Tanshanomi's Snap Judgments

Honda GL650 Silver Wing Interstate

Fri, April 29th, 2011

1983 Honda GL650 Silver Wing Interstate
Honda's '650' (actually 673cc) longitudinal V-twin was superior in every way to the longer-lived CX500. It was stronger, smoother, faster, and had much better mid-range and low-end power. While it couldn't be considered a hotrod by any means, especially given the dresser version's 525-lb-plus heft, it was finally up to the task of climbing up mountainous terrain and pushing that big Interstate fairing through the air.
The GL650-I was positioned as a 'mini-Gold Wing' and is graded in that vein.

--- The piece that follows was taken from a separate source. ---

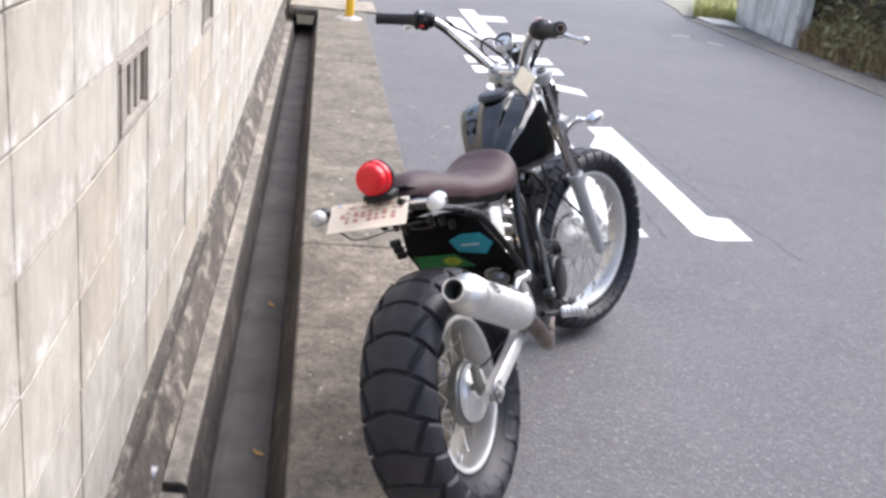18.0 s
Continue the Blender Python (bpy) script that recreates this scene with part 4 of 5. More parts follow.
# kick lever, pedals, footrests, stand
bm = bmesh.new()
tube(bm, [(0.602, -0.122, 0.603), (0.575, -0.124, 0.588), (0.550, -0.126, 0.566), (0.544, -0.130, 0.50), (0.534, -0.134, 0.385)], [0.0075, 0.0075, 0.0072, 0.0075, 0.0095], 10, n=5)
rod(bm, (0.532, -0.146, 0.375), (0.532, -0.10, 0.375), 0.017, segs=14, bevel=0.003)
bp("kick_lever", bm, M_DARKALLOY, "grey steel kick-start lever")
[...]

It was definitely more agile than any full-sized tourer of the day, but conversely stayed on-track with less surety. The rear suspension had wonky damping. Compared to other bikes its displacement, it felt top-heavy; it tended to fall into turns and took some effort to maintain the angle of lean.
The look is distinctive but elegant, befitting the bike's mission. The CX/GL 650s had much nicer details than their somewhat gawky-looking 500 predecessors, and the dressed version was the nicest of them. The Interstate used the same stylish, mid-sized hard bags as the CBX and the upper fairing from the GL1100; despite its much shorter, smaller dimensions, the add-ons don't look remarkably proportioned.
After a bunch of maintenance issues with the CX500, Honda got everything sorted the second time around. The GL650 is under-stressed, and appealed to mature riders, so there are examples out there with lots of miles left in them.
The Silver Wing Interstate was designed as a long-haul mount for Gold Wingers' wives and other people who wanted a smaller, less intimidating ride for one-up touring. The bike's solo character was underscored by the fact that the passenger seat could be swapped out for a combination back rest and tail trunk.
The GL650-I was a distinctive bike and a smart concept that didn't really capture the public's imagination. Its relative rarity just makes it more desirable.
The 650 Silver Wing dresser was a worthwhile and functionally successful attempt at creating a new class of motorcycle. The idea fizzled, even though today's maxi-scooters have found success offering similar amenities with similar displacement engines.